Wie ihre Pferde versorgt werden, darüber weiß Marion Jauß eine Menge, das überlässt sie nicht den Angestellten. Manchmal füttert sie auch Medikamente aus der Humanmedizin – was ihr gut tut, sagt sie, tut auch den Tieren gut. ACC Akut zum Beispiel heilt erkältete Pferde ebenso wie Menschen. „Ich hätte sehr gerne Tiermedizin studiert“, sagt Marion Jauß, lieber als Publizistik. Aber dann hätte sie sich als Frau, das war damals eben so, auf kleine Tiere spezialisieren müssen. Und Kleinigkeiten sind Marion Jauß’ Sache nicht.

Mittlerweile besitzt die Berlinerin 30 Rennpferde. Viele sind auch in Mariendorf dabei: Am Donnerstag waren es sechs, am Freitag und Samstag je zwei, und am Sonntag sind es wieder zwei. Marion Jauß kennt jedes von ihnen, und das muss sie auch, sagt sie, denn richtig gut kann ein Pferd im Rennen sonst nicht sein. Pablo zum Beispiel – gezüchtet übrigens von Alwin Schockemöhle – sei „ein lieber Halbstarker, ein bisschen phlegmatisch, ein bisschen abgezockt, der zu Hause jede Menge Blödsinn macht“. Ein wenig antreiben müsste man ihn also schon, aber dafür habe er keine Scheu, vor den anderen zu laufen. Manche Pferde haben die ja, als Herdentiere, und können deshalb nicht gewinnen.

Am liebsten wäre es Marion Jauß, die bei den Amateuren fünf Mal Deutsche Meisterin geworden ist, wenn sie Pablo am Sonntag selber steuern könnte. Aber der Arm tut noch zu weh – vor einem Jahr hatte sie beim Geschwindigkeits-Training einen Unfall: die Schulter in Trümmern, das Becken gebrochen.
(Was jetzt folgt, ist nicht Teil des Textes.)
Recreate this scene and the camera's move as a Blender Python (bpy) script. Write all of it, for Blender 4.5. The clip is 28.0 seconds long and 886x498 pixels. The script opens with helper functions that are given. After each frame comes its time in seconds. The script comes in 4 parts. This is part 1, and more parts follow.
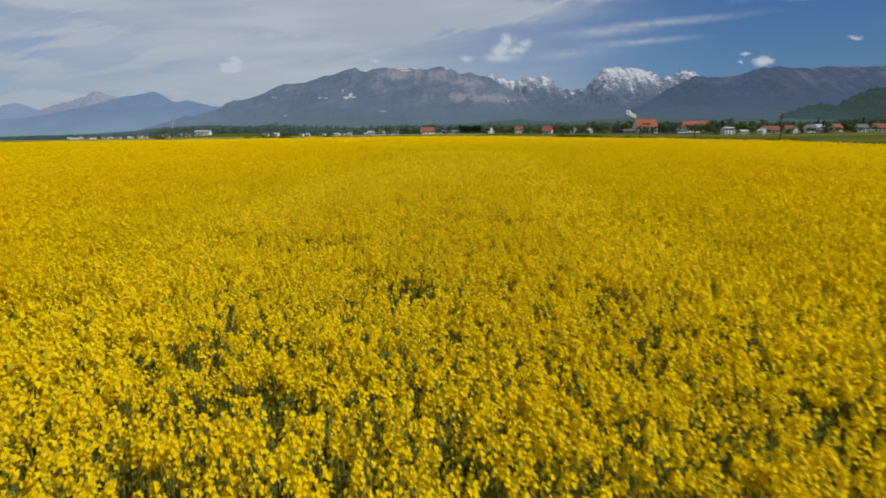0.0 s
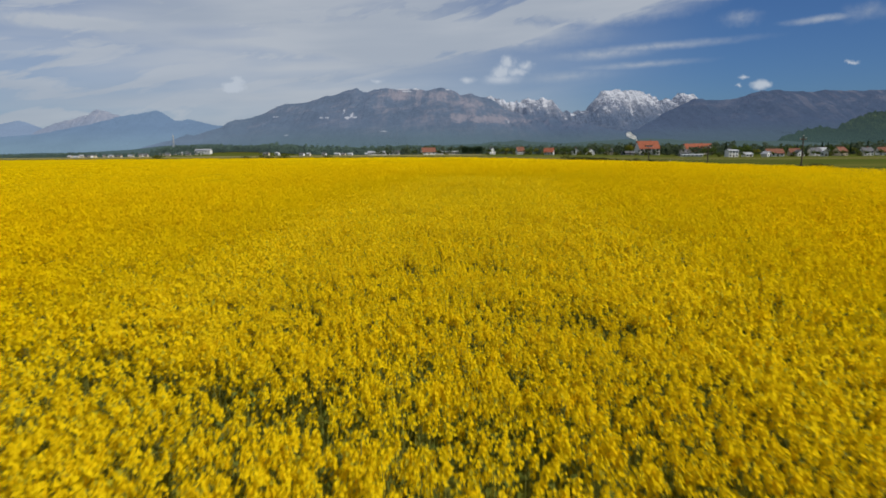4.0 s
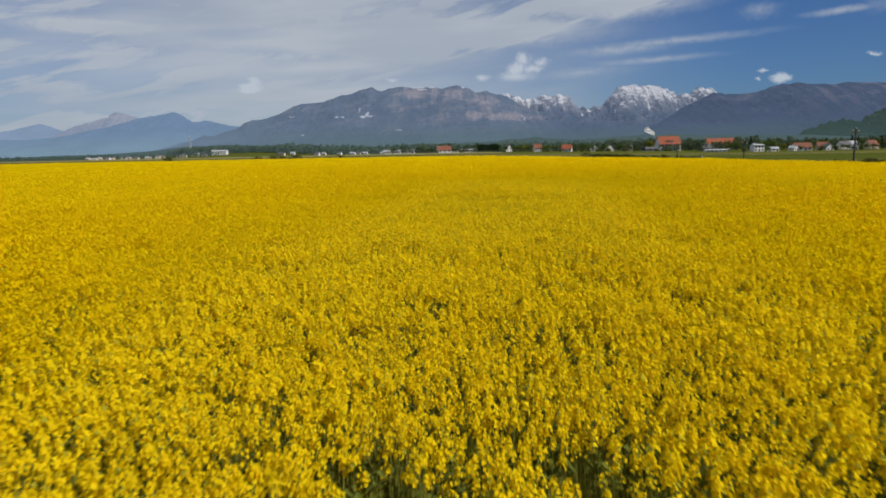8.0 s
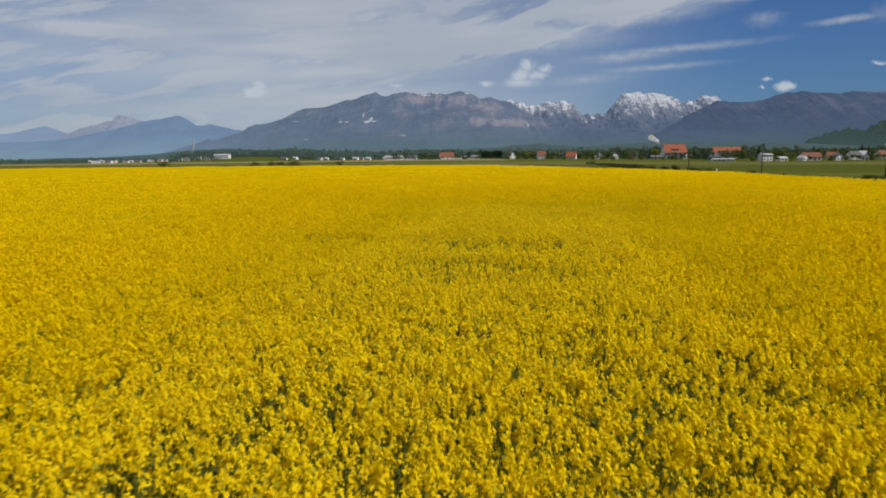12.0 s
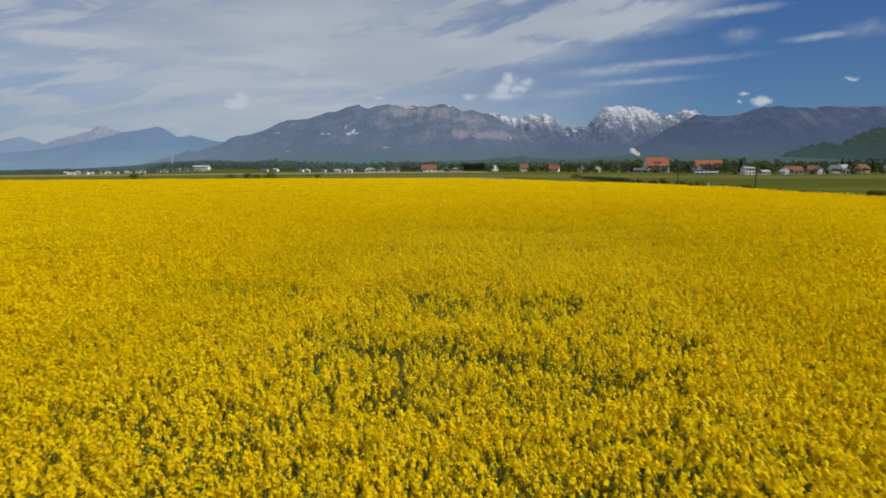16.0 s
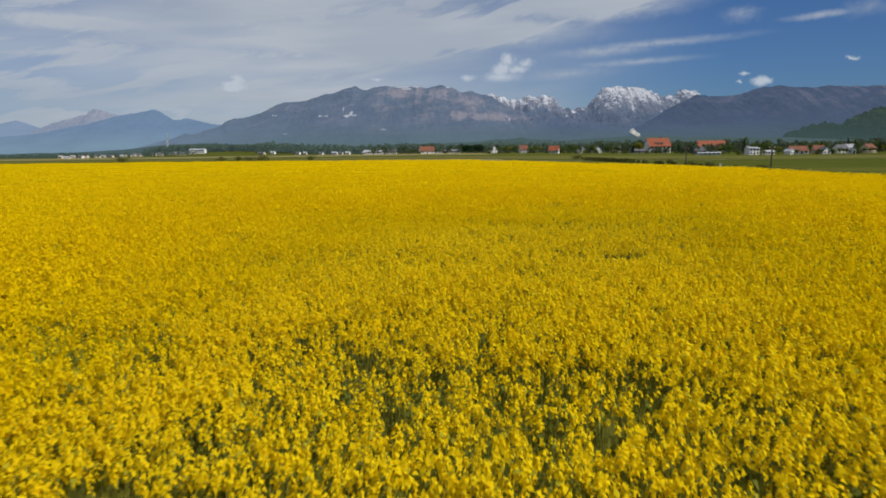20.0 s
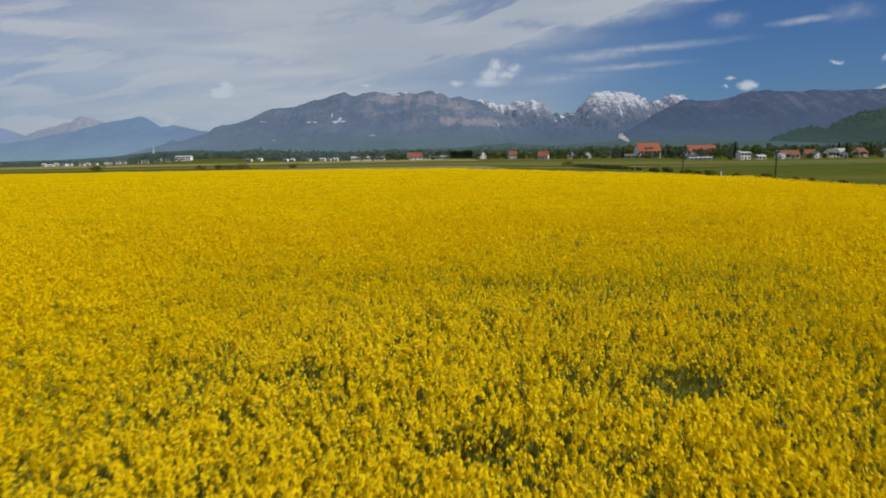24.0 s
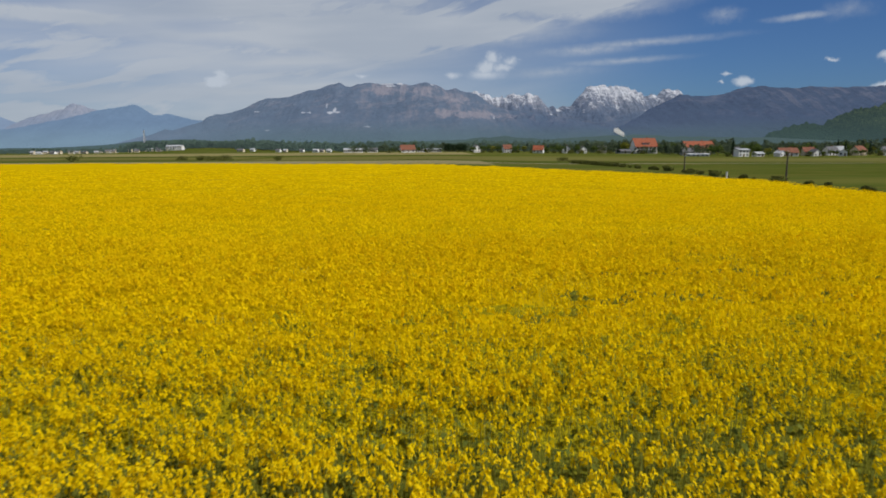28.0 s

Nun fährt Thomas Panschow, der derzeit erfolgreichste Berufsfahrer. Und Marion Jauß muss sich eine Weile damit begnügen, zuzuschauen und Sponsorin zu sein.

Andere Pferdesportler unterstützen – das machen beide Winter-Töchter. Madeleine Schulze-Winter viel im Dressur-Bereich. Marion Jauß bei den Springern und Trabern. „Es ist lustig“, sagt sie. „Auch daran lässt sich wieder ablesen, wie unterschiedlich wir sind.“ Ihre Schwester, sagt Marion Jauß, sei viel disziplinierter. Sie selbst sei immer ein bisschen zu faul gewesen für die Fleißarbeit Dressur. Lieber mag sie eben alles, was schnell ist.